While, Langton is an anthropologist and indigenous, I was puzzled by how Aaron Corn, a musicologist, was doing a book on law. His qualifications are impressive and he has worked with many famous, indigenous Australian artists, it seemed an odd setting. So I looked up an image of an indigenous painting he references: The Yolŋu Knowledge Constitution by Gumbula.

Yolngu Knowledge Constitution by Gumbula, indigenous artwork of the Yolngu people of Arnhem Land, Northern Territory, Australia.

What I found was another work Dr Corn did with another Elder, Steven Wantarri Jampijinpa Patrick, describing how to use Semantic Web technologies to describe indigenous law and doctrine. https://publications.archivists.org.au/index.php/asa/article/view/10347/10427

This document slapped me right back in my box. Of course he's the perfect academic for helping codify Australian First Nations' Law! Their law is codified in art, ritual and performance. Their performance rituals, corroboree, remind and teach law. Some of Australia's most recent land rights activists have been popular music artists, the Yunupingu brothers and Gumbula being very prominent, and Dr Corn has worked with Galloway Yunupingu and Gumbula, both.

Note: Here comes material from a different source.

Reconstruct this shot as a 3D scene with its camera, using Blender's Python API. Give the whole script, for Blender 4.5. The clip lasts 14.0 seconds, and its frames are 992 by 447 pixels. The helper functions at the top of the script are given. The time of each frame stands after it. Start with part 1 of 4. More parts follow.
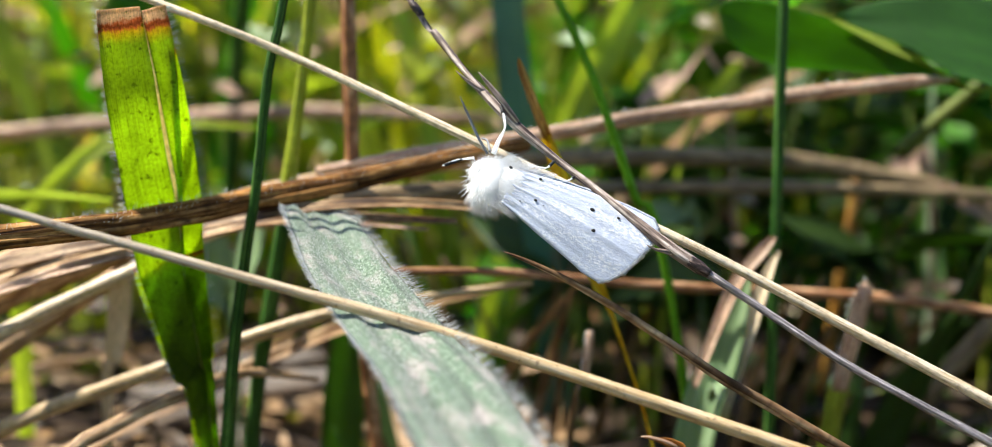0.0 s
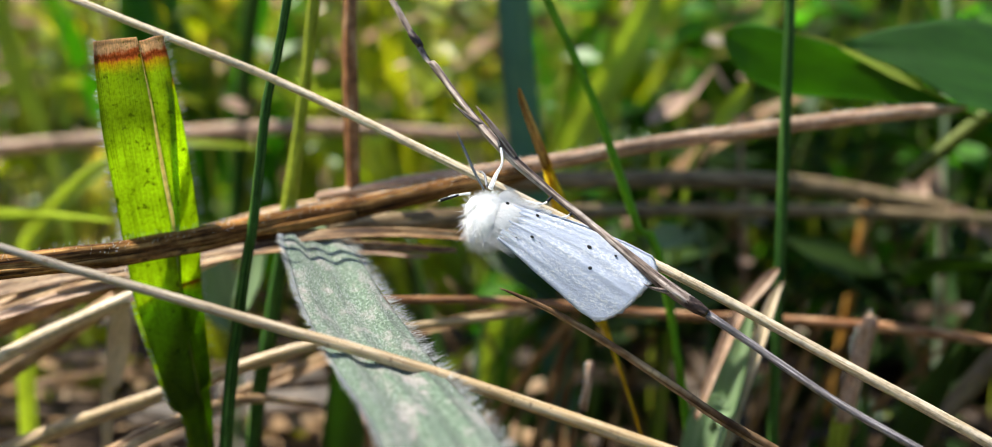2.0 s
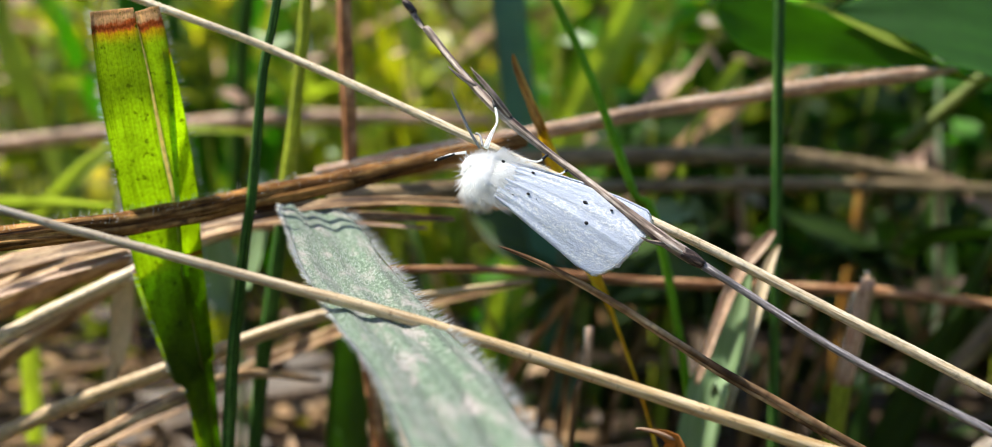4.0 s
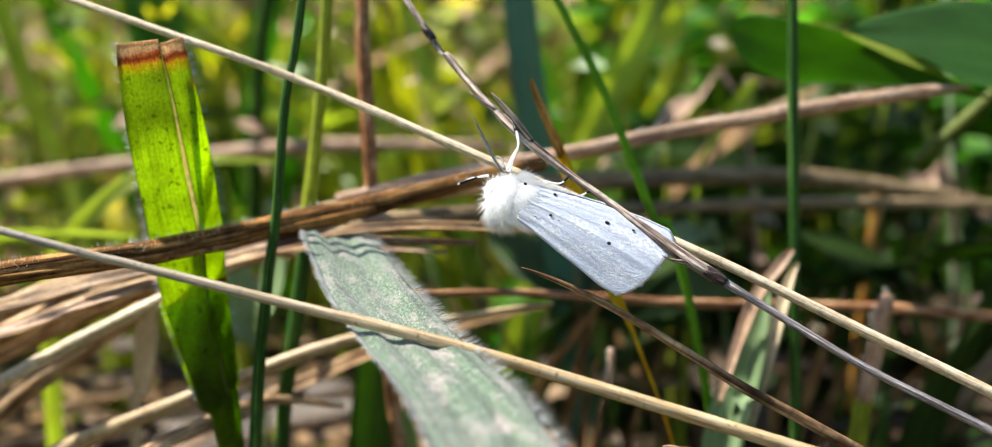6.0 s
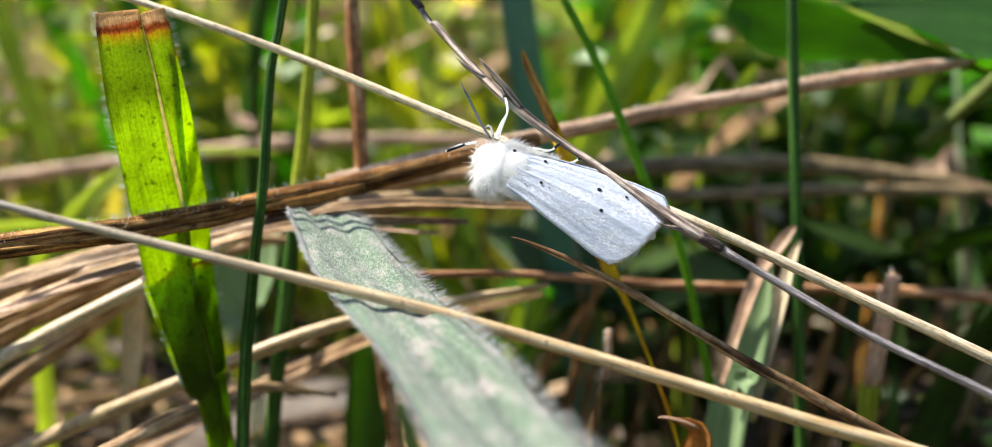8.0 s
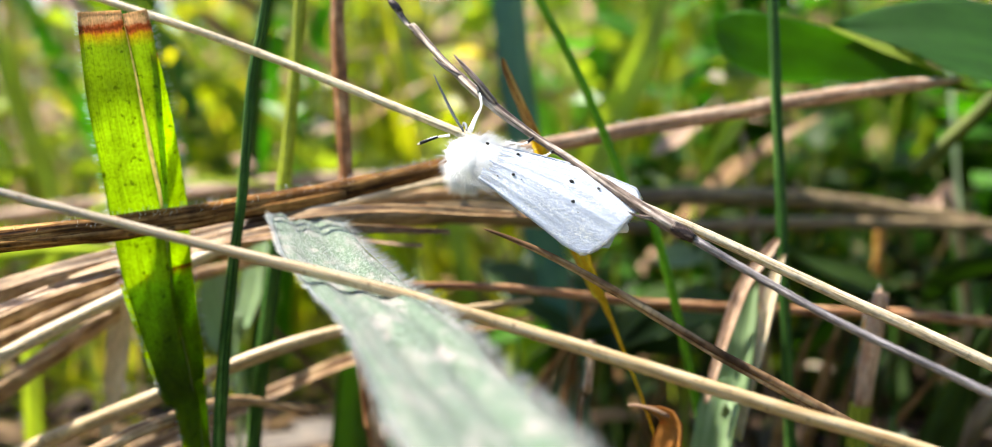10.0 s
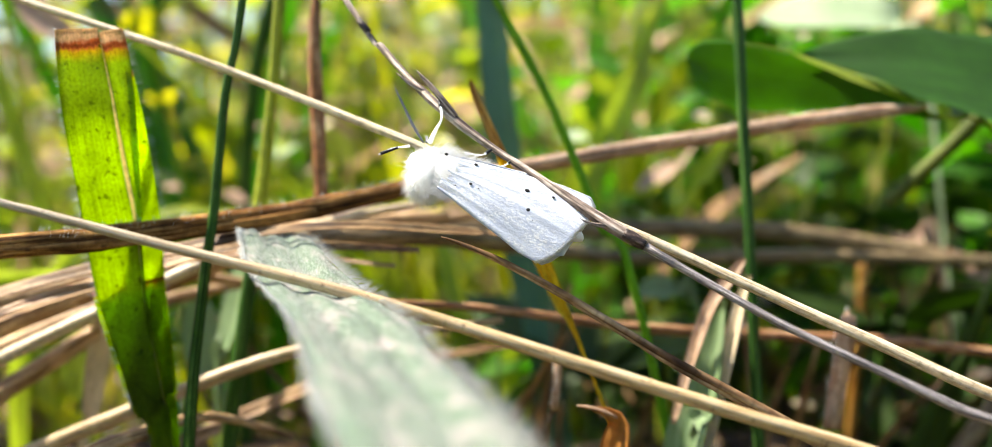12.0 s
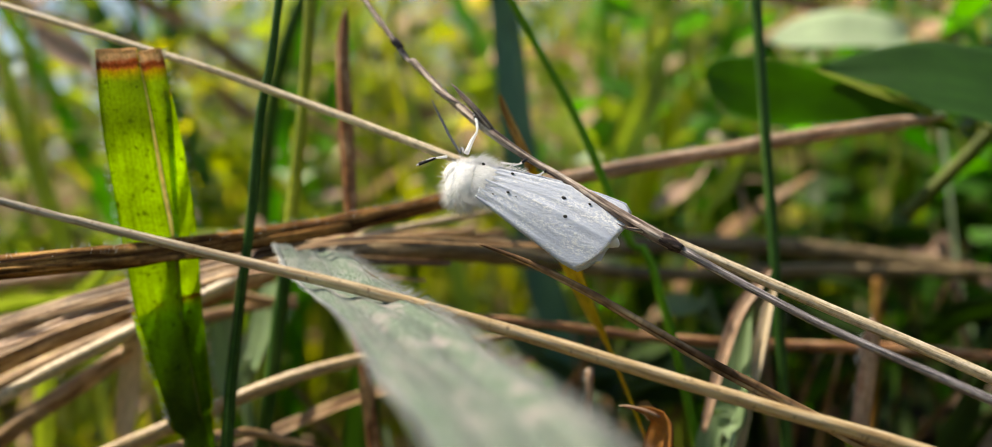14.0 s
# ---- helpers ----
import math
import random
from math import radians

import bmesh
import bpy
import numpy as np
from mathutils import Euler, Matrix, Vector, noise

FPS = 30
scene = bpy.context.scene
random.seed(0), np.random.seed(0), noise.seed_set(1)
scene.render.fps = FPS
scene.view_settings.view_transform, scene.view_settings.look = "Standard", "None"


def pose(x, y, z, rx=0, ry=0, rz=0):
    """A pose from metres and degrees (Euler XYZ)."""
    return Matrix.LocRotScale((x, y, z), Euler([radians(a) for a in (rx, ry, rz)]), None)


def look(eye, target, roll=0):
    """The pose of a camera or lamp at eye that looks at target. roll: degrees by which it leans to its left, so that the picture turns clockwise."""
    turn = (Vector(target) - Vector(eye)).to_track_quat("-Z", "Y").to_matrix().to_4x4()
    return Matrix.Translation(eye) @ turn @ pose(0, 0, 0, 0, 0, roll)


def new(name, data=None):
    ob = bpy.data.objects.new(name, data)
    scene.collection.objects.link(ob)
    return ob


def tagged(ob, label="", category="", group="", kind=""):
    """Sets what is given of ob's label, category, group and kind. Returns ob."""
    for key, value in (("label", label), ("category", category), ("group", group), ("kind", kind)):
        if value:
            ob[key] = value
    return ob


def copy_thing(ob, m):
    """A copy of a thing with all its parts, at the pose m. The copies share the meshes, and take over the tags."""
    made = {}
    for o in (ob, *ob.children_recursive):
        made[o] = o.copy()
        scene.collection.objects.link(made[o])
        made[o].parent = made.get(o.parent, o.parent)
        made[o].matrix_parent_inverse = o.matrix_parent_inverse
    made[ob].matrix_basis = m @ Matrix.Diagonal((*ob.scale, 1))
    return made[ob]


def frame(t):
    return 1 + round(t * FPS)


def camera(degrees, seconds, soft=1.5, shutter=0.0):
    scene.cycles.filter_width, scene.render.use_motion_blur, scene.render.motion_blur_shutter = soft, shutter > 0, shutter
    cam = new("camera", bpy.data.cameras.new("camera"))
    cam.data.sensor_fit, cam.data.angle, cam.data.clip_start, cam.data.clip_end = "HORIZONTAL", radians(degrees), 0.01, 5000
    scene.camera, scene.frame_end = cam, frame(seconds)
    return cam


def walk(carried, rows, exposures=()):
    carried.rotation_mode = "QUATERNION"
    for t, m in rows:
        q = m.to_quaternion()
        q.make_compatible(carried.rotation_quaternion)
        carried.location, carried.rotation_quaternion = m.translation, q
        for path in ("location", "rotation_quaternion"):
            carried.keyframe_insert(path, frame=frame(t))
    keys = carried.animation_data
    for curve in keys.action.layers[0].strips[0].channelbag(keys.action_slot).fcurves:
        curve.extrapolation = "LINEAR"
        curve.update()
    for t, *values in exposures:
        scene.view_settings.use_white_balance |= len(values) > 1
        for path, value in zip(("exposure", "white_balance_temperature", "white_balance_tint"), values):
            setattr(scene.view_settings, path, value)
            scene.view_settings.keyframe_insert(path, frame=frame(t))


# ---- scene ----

# Lengths in the tables below are centimetres unless a line says otherwise.
cam = camera(44.2, 14.0, soft=0.65)
PATH = [
    (0, (-0.00008, 0.00027, 0.13026), (-0.00146, 0.10742, 0.10542), 0.37),
    (0.5, (0.00269, 0.00196, 0.13091), (0.00032, 0.10914, 0.10625), 0.75),
    (1, (0.00309, 0.00312, 0.13146), (0.00074, 0.11024, 0.10658), 0.84),
    (1.5, (0.00278, 0.00280, 0.13297), (-0.00004, 0.10986, 0.10791), 0.79),
    (2, (0.00211, 0.00233, 0.13374), (-0.00090, 0.10943, 0.10880), 0.67),
    (2.5, (0.00507, 0.00058, 0.13236), (0.00132, 0.10775, 0.10786), 0.45),
    (3, (0.00318, 0.00080, 0.13063), (-0.00022, 0.10797, 0.10608), 0.14),
    (5.5, (0.00217, -0.00157, 0.12757), (-0.00165, 0.10617, 0.10575), -1.54),
    (6, (0.00109, -0.00155, 0.12818), (-0.00272, 0.10630, 0.10685), -1.69),
    (6.5, (0.00081, -0.00132, 0.12640), (-0.00336, 0.10662, 0.10564), -1.87),
    (7, (0.00344, -0.00059, 0.12453), (-0.00125, 0.10734, 0.10381), -2.19),
    (7.5, (0.00307, 0.00132, 0.12351), (-0.00164, 0.10930, 0.10306), -2.20),
    (10, (0.00784, 0.00043, 0.11184), (0.00130, 0.10967, 0.10066), -2.15),
    (10.5, (0.01010, -0.00083, 0.11041), (0.00308, 0.10846, 0.10010), -1.79),
    (11, (0.01146, -0.00191, 0.10978), (0.00425, 0.10748, 0.10072), -1.71),
    (11.5, (0.01429, -0.00199, 0.10847), (0.00632, 0.10752, 0.10191), -1.76),
    (12, (0.01427, -0.00230, 0.10600), (0.00611, 0.10728, 0.10076), -1.90),
    (12.5, (0.01474, -0.00235, 0.10508), (0.00591, 0.10720, 0.10067), -2.02),
    (13, (0.01214, -0.00414, 0.10478), (0.00415, 0.10551, 0.10102), -2.42),
    (13.5, (0.01228, -0.00485, 0.10299), (0.00418, 0.10483, 0.10071), -2.60),
    (14, (0.00983, -0.00514, 0.10306), (0.00229, 0.10459, 0.10124), -2.72),
]
EXPOSURES = [(0.0, 1.05, 6300, 10), (1.5, 0.85, 6300, 10), (3.0, 0.85, 6300, 10), (5.5, 1.0, 6400, 10), (6.5, 0.99, 6420, 10), (7.5, 0.99, 6450, 10), (10.0, 1.39, 6500, 10), (11.0, 1.39, 6600, 10), (12.5, 1.33, 6950, 10), (13.3, 0.92, 7150, 10), (14.0, 0.56, 7250, 10)]
walk(cam, [(t, look(eye, target, roll)) for t, eye, target, roll in PATH], EXPOSURES)
cam.data.dof.use_dof = True
cam.data.dof.focus_distance = 0.127
cam.data.dof.aperture_fstop = 15.0

# ---- light ----
SUN_ELEVATION, SUN_AZIMUTH = 60.0, -84.0  # azimuth from +y towards +x
world = bpy.data.worlds.new("sky")
scene.world = world
world.use_nodes = True
wn = world.node_tree
wn.nodes.clear()
sky = wn.nodes.new("ShaderNodeTexSky")
sky.sky_type = "NISHITA"
sky.sun_disc = False
sky.sun_elevation = radians(SUN_ELEVATION)
sky.sun_rotation = radians(SUN_AZIMUTH)
back = wn.nodes.new("ShaderNodeBackground")
back.inputs["Strength"].default_value = 0.10
wout = wn.nodes.new("ShaderNodeOutputWorld")
wn.links.new(sky.outputs[0], back.inputs[0])
wn.links.new(back.outputs[0], wout.inputs[0])

sun = new("sun", bpy.data.lights.new("sun", "SUN"))
sun.data.energy = 5.0
sun.data.angle = radians(0.6)
sun.data.color = (1.0, 0.94, 0.82)
se, sa = radians(SUN_ELEVATION), radians(SUN_AZIMUTH)
SUN_FROM = Vector((math.sin(sa) * math.cos(se), math.cos(sa) * math.cos(se), math.sin(se)))
sun.matrix_world = look(SUN_FROM, (0, 0, 0))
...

Long winds to my point, though. European cultures are fixated on written knowledge. Writing though, like fire, is a great servant and a bad master. We lose key points because of the density of texts all the time. We argue tosses over misrepresented meanings.

Music, rhythm, lyrics and dance aid memory. I know this as a musician who spent more than 3 decades performing. I can't remember what's on my to-do list today, but I can remember the lyrics of every song I ever wrote and most of the covers that I actually had singing parts in.

As I write this, I'm sitting on a sofa under a dear friend's painting by an indigenous artist (name eludes us both, maybe we should relearn it and sing it ;-) that, after reading Bruce Pascoe's "Dark Emu" a few years ago, I had an epiphany about - it's a map of country and seasons. Indigenous Australians record their knowledges in images and learn the knowledges in ceremony and story telling, and their culture is as rich as any human culture on earth.

Who better to help understand this than a musicologist?!

John Lee Hooker was once asked what the Blues was. He replied, "Life. Blues is life."

In the "Great South Land," music is law.